Like many athletes, I’m obsessed with stats. I tally miles, check pace and scrutinize route maps, ad nauseam.
Recently, I signed up for a new MVP subscription to MapMyFitness. I’ve used the free, Web-based version of the app for years, mainly to measure how far I’ve run. The new paid version of the app comes with more features.
The premium subscription covers all three MapMyFitness platforms — MapMyRun, MapMyRide and MapMyWalk. To test it out, I tucked my smartphone into a waist pack and set off on a run one day and a mountain bike ride the next. Afterward, I geeked out on all the info I’d collected.
The app showed me my pace — by mile as well as half-mile, quarter-mile and tenth of a mile. It showed my elevation profile, too. I zoomed in so closely on the maps afterward that I could spot the points where I veered into a coffee shop for a quick pit stop and when I cut the corner through a parking lot.
“It fluidly allows you to go out for a run using a mobile phone, record your activities and save it into a workout profile,” says Robin Thurston, co-founder of MapMyFitness.
It was easy to use, too, one of the Austin-based company’s goals. The app can be synced with Timex, Garmin, Polar and other devices so you don’t have to carry a smartphone. Right now it costs $30 a year. Basic features like mapping, logging and sharing workouts will remain free.
So what does the cash get you? That live tracking, for one. If I’m pedaling home from work alone, my husband can see where I am (and come pick me up if I suddenly become stationary at Shoal Creek Saloon). Or a friend could monitor my progress in a race.
The coaching feature can be set for an interval workout. It’ll pipe up, telling you when it’s time to sprint and when it’s time to recover, according to what you tell it to do.
If you’ve got a Bluetooth heart-rate strap, you can set the app to alert you if your heart-rate goes over a certain level. That could come in handy if you’re pregnant or your doctor tells you not to overexert. The app also can chart and analyze heart rate and power output.
On the Web, a new feature called route recommender lets you plug in a few criteria — how far, where and specifics like avoiding highways or using only bike paths — and it’ll spit out a suggested course. The MVP membership also gets you online training programs, nutrition tracking, fitness calculators and event listings, all of which can be shared.

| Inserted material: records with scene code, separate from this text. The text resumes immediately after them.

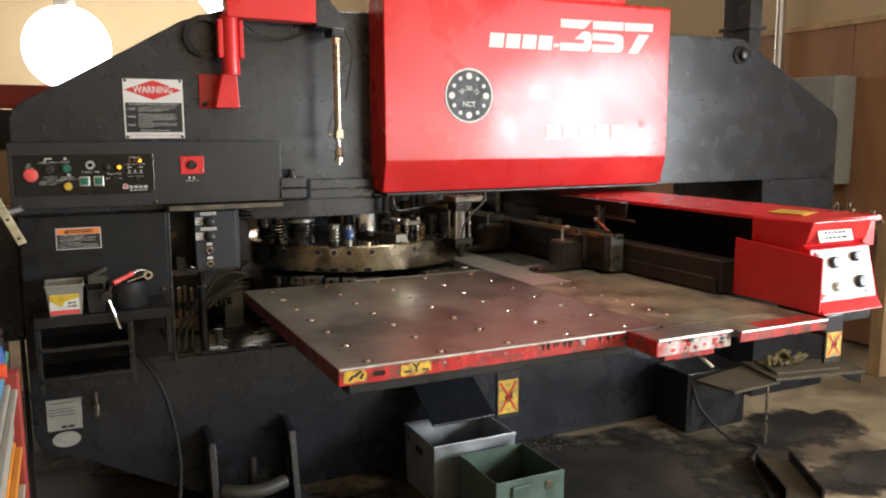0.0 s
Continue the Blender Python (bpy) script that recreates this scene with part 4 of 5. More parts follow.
for yc in (3.255, 3.95):
    clamp = part("clamp", prism([(2.055, yc - 0.026), (2.080, yc - 0.053), (2.182, yc - 0.053), (2.182, yc + 0.055), (2.080, yc + 0.055), (2.055, yc + 0.028)], 1.004, 1.120, "z", 0.004), CLAMP, car, "brown steel clamp body with an air fitting")
    part("clamp_band", prism([(2.051, yc - 0.028), (2.078, yc - 0.057), (2.185, yc - 0.057), (2.185, yc + 0.059), (2.078, yc + 0.059), (2.051, yc + 0.030)], 1.106, 1.111, "z", 0.001), BLACK, clamp)
    part("clamp_lid", prism([(2.062, yc - 0.026), (2.084, yc - 0.048), (2.178, yc - 0.048), (2.178, yc + 0.05), (2.084, yc + 0.05), (2.062, yc + 0.028)], 1.120, 1.129, "z", 0.003), LIP, clamp, "worn clamp lid")
    part("jaw", prism([(1.946, 0.9965), (1.972, 0.9965), (2.08, 0.9965), (2.08, 1.024), (2.02, 1.014), (1.950, 1.006)], yc - 0.036, yc + 0.034, "y", 0.002), CLAMP, clamp, "worn clamp jaw")
    for dy in (-0.024, 0.022):
        part("jaw_bolt", lathe([(0.008, 0), (0.008, 0.006), (0.005, 0.009), (0, 0.009)], (1.968, yc + dy, 1.007), "z", 10), DIE, clamp, "", True)
    part("fitting", lathe([(0.011, 1.129), (0.011, 1.134), (0.0065, 1.136), (0.0065, 1.168), (0.009, 1.170), (0.009, 1.174), (0.007, 1.176)], (2.095, yc - 0.012, 0), "z", 14), ALU, clamp, "bright air elbow", True)
    part("elbow", tube(curve([(2.095, yc - 0.012, 1.172), (2.098, yc - 0.014, 1.183), (2.106, yc - 0.020, 1.188), (2.120, yc - 0.030, 1.190)], 4), 0.0078), ALU, clamp, "bright elbow", True)
    part("lid_bolt", lathe([(0.006, 1.129), (0.006, 1.137), (0, 1.137)], (2.15, yc - 0.03, 0), "z", 8), DIE, clamp)
    part("clamp_arm", box(2.172, 2.199, yc - 0.072, yc - 0.056, 1.040, 1.150, 0.003), CLAMP, clamp)
    part("bracket", box(2.13, 2.199, yc - 0.070, yc + 0.03, 1.150, 1.155, 0.002), CLAMP, clamp)
    part("stud", rod(0.005, 0.028, (2.175, yc - 0.03, 1.155), seg=8), STEEL, clamp)
part("air_hose", tube(curve([(2.118, 3.226, 1.190), (2.16, 3.21, 1.180), (2.22, 3.15, 1.176), (2.26, 3.11, 1.172)]), 0.0045), RUBBER, car, "", True)
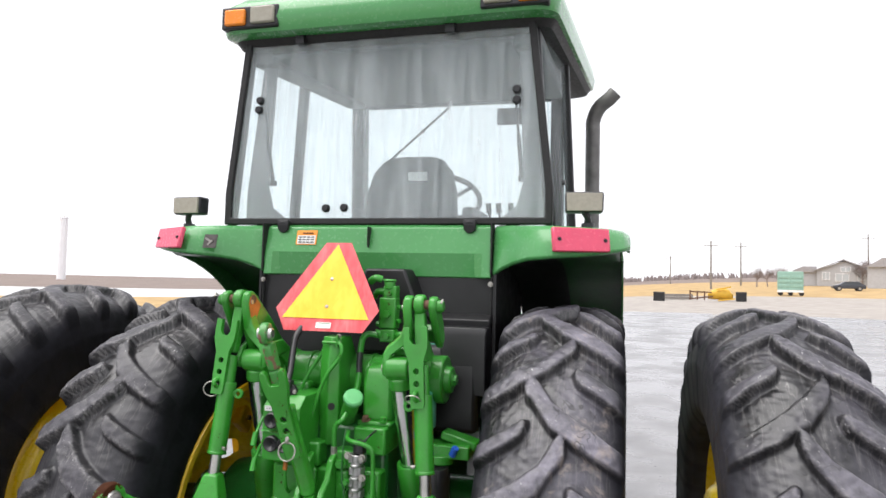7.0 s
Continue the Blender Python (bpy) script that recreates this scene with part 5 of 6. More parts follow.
def lower_link(s, end):
    k = empty("lower_link", "green lower hitch link with a worn ball end", parent=tractor)
    end = Vector(end)
    a = Vector((0.325 * s, -0.56, 0.77))
    b = Vector(((0.450 if s > 0 else -0.392), -0.735, 0.905))
    d = (end - b).normalized()
    pts = [a, a + (b - a) * 0.5, b, b + (end - b) * 0.13, b + (end - b) * 0.30, b + (end - b) * 0.58, end - d * 0.03]
    hw = [0.022, 0.022, 0.024, 0.024, 0.024, 0.022, 0.020]
    up = [0.045, 0.045, 0.055, 0.062, 0.056, 0.044, 0.036]
    dn = [0.045, 0.048, 0.062, 0.098, 0.050, 0.044, 0.036]
    secs = []
    for i, p in enumerate(pts):
        t = (pts[min(i + 1, 6)] - pts[max(i - 1, 0)]).normalized()
        side = t.cross(Z).normalized()
        u = side.cross(t)
        secs.append([p - side * hw[i] - u * dn[i], p + side * hw[i] - u * dn[i], p + side * hw[i] + u * up[i], p - side * hw[i] + u * up[i]])
    bm = B()
    loft(bm, secs)
    part("link_arm", bm, GREEN_CHIPPED, k, "chipped green link arm", bevel=0.010)
    t = (end - b).normalized()
    side = t.cross(Z).normalized()
    u = side.cross(t)
    # sleeve of the telescoping end, with worn patches
    bm = B()
    p0, p1 = b + (end - b) * 0.50, end - t * 0.10
    bar(bm, p0, p1, 0.056, 0.098, u, 0.050, 0.088)
    part("sleeve", bm, GREEN_CHIPPED, k, "green telescoping sleeve", bevel=0.009)
    if s < 0:
        for v0, v1, hh in ((0.60, 0.76, 0.072), (0.50, 0.545, 0.102), (0.20, 0.30, 0.085)):
            bm = B()
            bar(bm, b + (end - b) * v0, b + (end - b) * v1, 0.0585, hh, u, 0.0555, hh * 0.9)
            part("rust_patch", bm, GREEN_FLAKED, k, "dark rust where the paint is gone", bevel=0.012)
    bm = B()
    m, _ = frame_to(end - side * 0.001, end + side)
    spin(bm, [(0.029, -0.020), (0.049, -0.018), (0.053, 0.0), (0.049, 0.018), (0.029, 0.020)], m, n=36, closed=True)
    bar(bm, end - t * 0.11, end - t * 0.04, 0.036, 0.064, u, 0.034, 0.07)
    part("link_eye", bm, GREEN_FLAKED if s < 0 else GREEN_WORN, k, "worn link eye", bevel=0.002)
    bm = B()
    spin(bm, [(0.0185, -0.030), (0.023, -0.029), (0.031, -0.014), (0.033, 0.0), (0.031, 0.014), (0.023, 0.029), (0.0185, 0.030)], m @ RX(14), n=36, closed=True)
    part("ball", bm, STEEL, k, "bright steel hitch ball")
    # strut bolt and latch on the top edge
    c = b + (end - b) * 0.33
    bm = B()
    rod(bm, c + u * 0.045 - side * 0.0, c + u * 0.075, 0.017, 0.015, n=20)
    part("top_stud", bm, GREEN_CHIPPED, k, bevel=0.003)
    bolt(c - side * 0.026 * (1 if s > 0 else -1), -side * (1 if s > 0 else -1), 0.016, 0.014, k, GREEN_CHIPPED)
    bm = B()
    c = b + (end - b) * 0.13 - u * 0.072
    spin(bm, [(0.006, -0.0245), (0.011, -0.0245), (0.011, 0.0245), (0.006, 0.0245)], frame_to(c, c + side)[0], n=20, closed=True)
    part("pin_hole", bm, DARK_STEEL, k)
    bm = B()
    for v in (0.06, 0.15):
        p = a + (b - a) * v * 3
        rod(bm, p - side * 0.026, p + side * 0.026, 0.012, n=16)
    part("link_bushing", bm, DARK_STEEL, k)
    # ear that rises between the legs of the lift link
    bm = B()
    ear = Vector((b.x, -0.731, 0.955))
    bar(bm, b - Vector((0, 0.0, 0.02)), ear, 0.046, 0.13, (0, -1, 0), 0.044, 0.075)
    rod(bm, ear - Vector((0.022, 0, 0)), ear + Vector((0.022, 0, 0)), 0.036, n=24)
    part("link_ear", bm, GREEN_CHIPPED, k, bevel=0.006)
    # scuffed grey patch near the pivot
    bm = B()
    p = a + (b - a) * 0.35
    bar(bm, p - (b - a) * 0.17, p + (b - a) * 0.12, 0.0452, 0.05, (0, 0, 1))
    part("scuffed_pad", bm, GREASE, k, "dark greasy pad worn through the paint", bevel=0.008)
    return k


lower_link(-1, (-0.446, -1.17, 1.219))
lower_link(1, (0.560, -1.078, 1.211))

# ---- hydraulics ----
scv = empty("remote_valve", "green remote hydraulic valve block with four black couplers", parent=tractor)
bm = B()
loft(bm, [[Vector((x, y, z)) for y, z in ((-0.69, 1.245), (-0.69, 1.435), (-0.64, 1.475), (-0.45, 1.475), (-0.45, 1.245))] for x in (-0.206, -0.060)])
box(bm, (-0.133, -0.695, 1.350), (0.15, 0.012, 0.006))
part("valve_body", bm, GREEN, scv, bevel=0.008)
for x in (-0.163, -0.108):
    for z in (1.390, 1.307):
        bm = B()
        spin(bm, [(0.0, 0.003), (0.004, 0.003), (0.008, 0.008), (0.020, 0.019), (0.0245, 0.0215), (0.0285, 0.018), (0.029, 0.0)], T(x, -0.690, z) @ RX(90), n=32)
        part("coupler_cap", bm, PLASTIC, scv, "black rubber coupler cap")
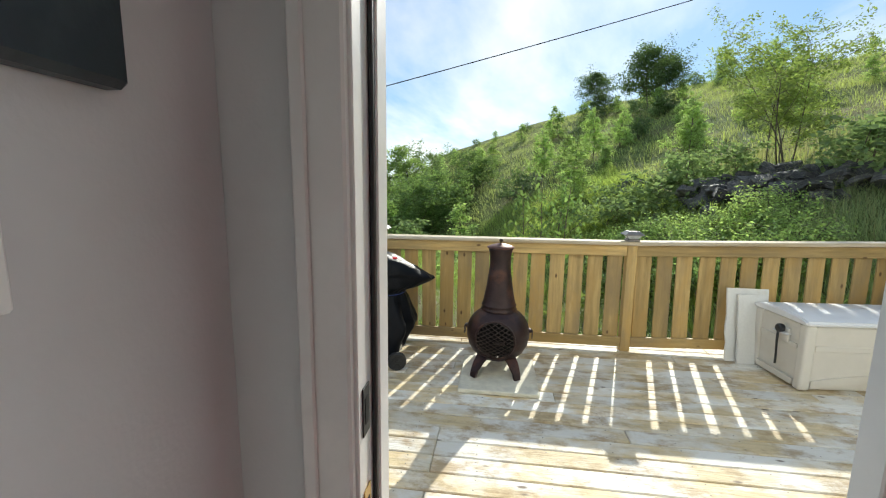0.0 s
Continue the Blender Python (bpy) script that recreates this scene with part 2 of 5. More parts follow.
M["frame"] = material("picture_canvas", (0.02, 0.028, 0.036), 0.45, vary=0.35, scale=3, bump=0.15, detail=50, tint=(0.06, 0.08, 0.09), tint_scale=4)
M["plate"] = material("switch_plate", (0.8, 0.8, 0.79), 0.3, vary=0.02, bump=0)
M["rust"] = material("rusted_steel", (0.033, 0.0165, 0.0155), 0.47, 0.35, vary=0.45, scale=9, bump=0.3, detail=70, tint=(0.13, 0.048, 0.022), tint_scale=4.2, tint_lo=0.53, tint_hi=0.74, bump_dist=0.004)
M["ruddy"] = material("copper_brown_steel", (0.15, 0.065, 0.045), 0.45, 0.4, vary=0.35, scale=12, bump=0.25, detail=70, tint=(0.05, 0.025, 0.02), tint_scale=5, tint_lo=0.5, tint_hi=0.72, bump_dist=0.004)
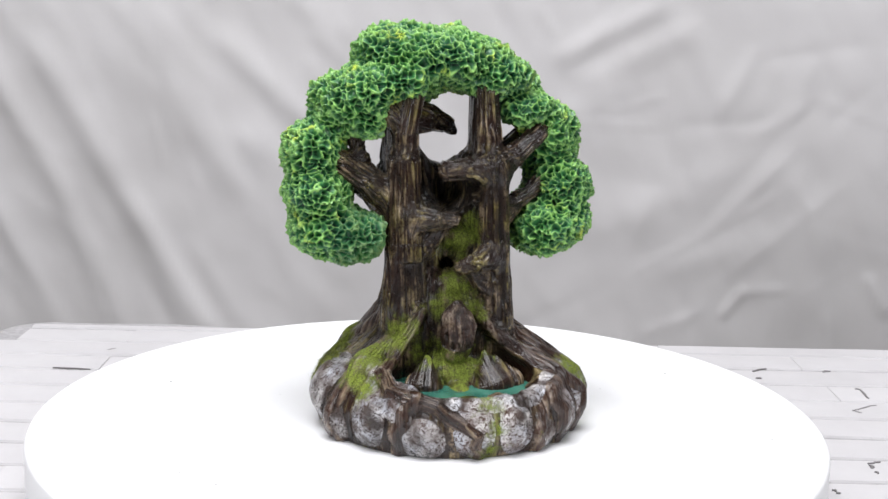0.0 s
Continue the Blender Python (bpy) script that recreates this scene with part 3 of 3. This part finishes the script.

For fun, I posted the map of my 29-mile mountain biking route on my Facebook page. It’s a convoluted route that ties together a bunch of different trails, so it’s a lot easier to share a map than try to explain it. Voila!
For more information go to www.mapmyfitness.com.
Classmates ride for a cause
In two months, Brady McEvoy will pedal his bicycle 180 miles from Houston to Austin as part of the BP MS 150, a two-day fundraising bike ride that benefits the National MS Society.
Brady, who is 13, won’t be the youngest person ever to make the trip. That distinction belongs to Sophia Menyhert, who first participated when she was 8 years old. (Today, you must be at least 12 years old to ride.)
Sophia, now 14, is the reason Brady is riding. Her mother has had multiple sclerosis for 15 years, and she’s raised more than $40,000 in the four MS 150s she’s completed. She asked Brady to join her on the April 20-21 ride this year.
“The hardest part was saying yes,” Brady says. “Riding 180 miles — I’ve never done something like that before.”
Together, the two Austin Montessori School classmates have set some lofty goals. Sophia hopes to raise $14,000 and Brady’s aiming for $12,000. They’ll be riding with Team Taco Deli.
They’re chipping away by baking and selling homemade mint chocolate chip cookies and hand-crocheted hats. Brady has already raised more than $5,000, but figures he has to earn $103 every day from here on to meet his goal. “I want to set my goal as high as I can and if I achieve that goal, great, and if not, that’s OK too,” he says.
Reaction from friends and family has varied, from one who said, “You’re gonna die,” to Brady’s brother, who immediately forked over $25.
Brady didn’t start off liking bicycling much, but it’s grown on him. He and Sophia are training by pedaling up and down Shoal Creek Boulevard and around the Veloway, a paved cycling loop in South Austin. So far Brady’s up to 21 miles.
“I like when you’re cruising and the wind is whistling and you don’t hear anything else,” he says.
About 13,000 cyclists participated in last year’s BP MS 150, raising a collective $17.5 million.